I knew when I dropped the ramp, the bullets that were hitting the ramp would come into my boat. And then he screamed at the top of his lungs, he says, “God damn Devita drop the f'ing ramp.
HOST: I'm Phil Klay. I'm a veteran and a writer and the host of American Veteran, Unforgettable Stories. Each episode of this podcast will feature one veteran, and each vet will tell us their story.
We'll hear from every generation, a World War II navigator, a nurse in Vietnam, a cook in Iraq, a sniper in Afghanistan. We'll hear what their training was like.
SCARLET: All they did was yell at me. They couldn't even swear. I remember about a week into it, I'm laying there in my bunk at night, and the girls around me are crying, going, I want to go home. And I'm laying there thinking, this is it? All they're going to do is yell at me? I can do this.

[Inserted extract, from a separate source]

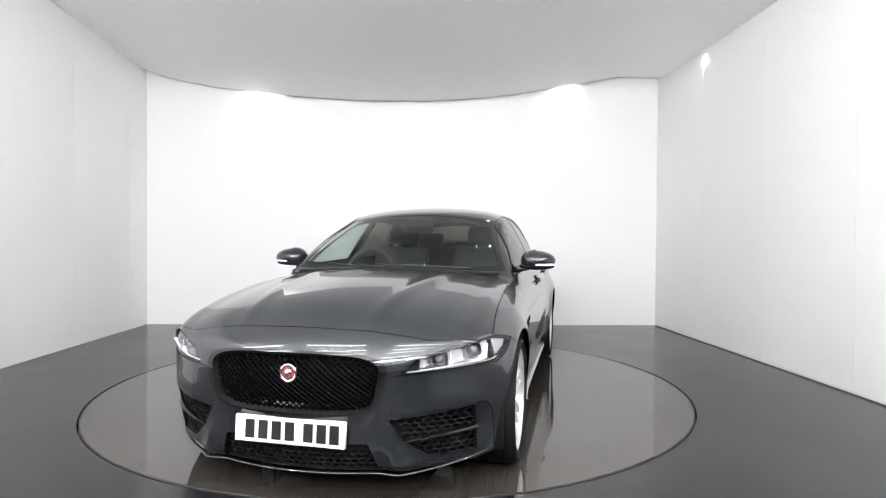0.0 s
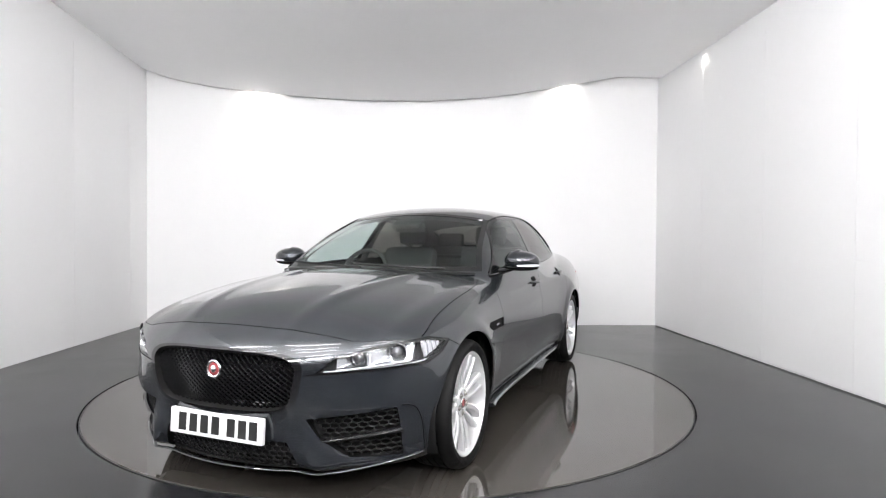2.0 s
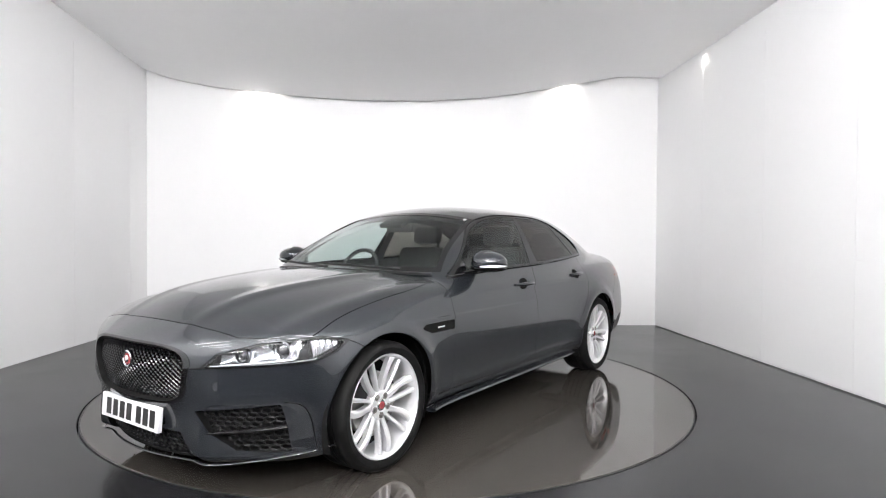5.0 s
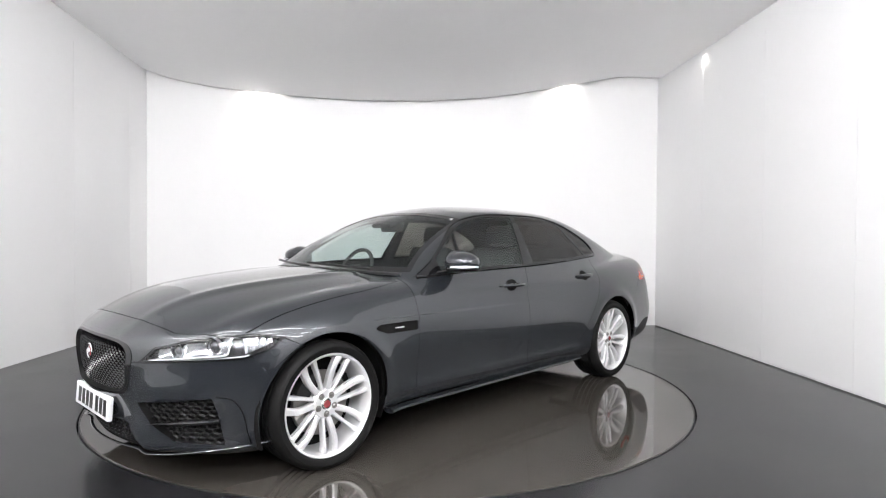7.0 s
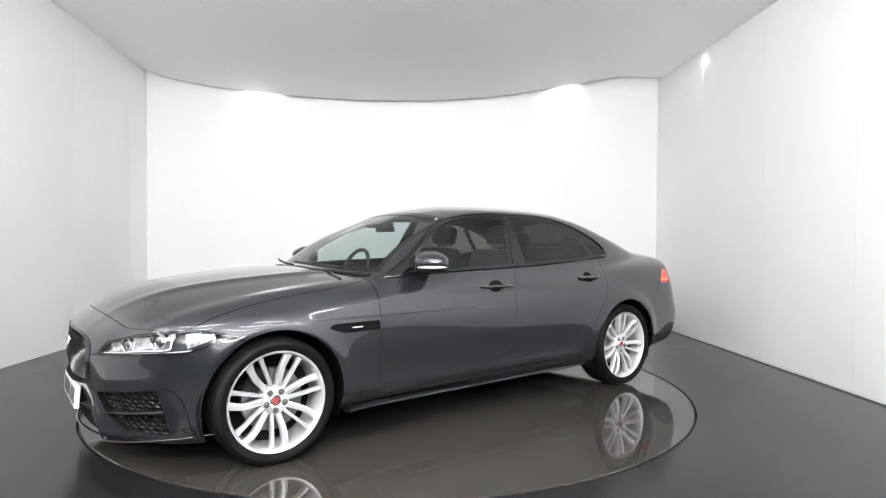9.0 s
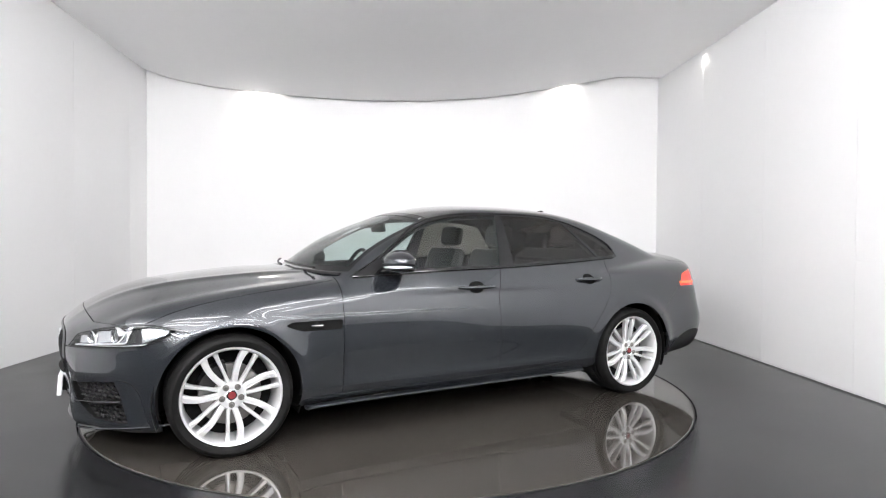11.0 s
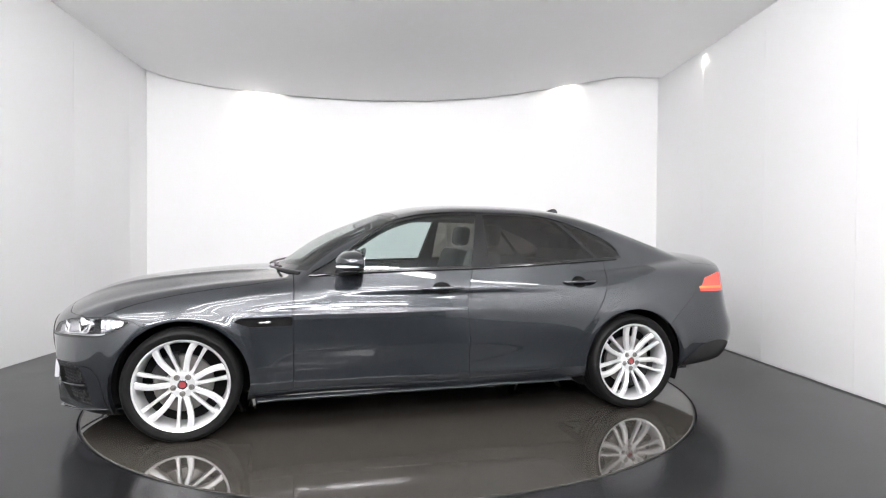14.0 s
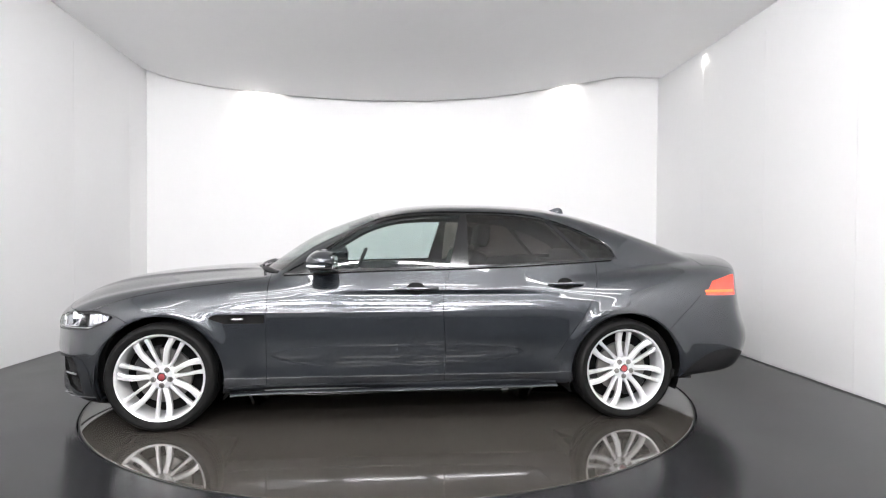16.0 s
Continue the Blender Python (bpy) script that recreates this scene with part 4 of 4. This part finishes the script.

HOST: We'll hear about their time in the service.
IRVING: It wasn't until I became a sniper and had a chance to look at a person through a 10-power magnification scope and seeing everything about that person, their eyes, their nose, their mouth, you can see when they breathe, and you see exactly when the bullet impacts, you know it's very intimate.
HOST: And finally, we'll hear what happened to them after their service.
MEEKS: Nurses were coming in and saying, whatever you do, when you hit the states, take your uniform off.
HOST: “American Veteran, Unforgettable Stories. You can subscribe wherever you get your podcasts.
DEVITA: You know, for 70 years, I never talked about it. My wife died six years ago. She never knew what I went through. Now I want to talk about it.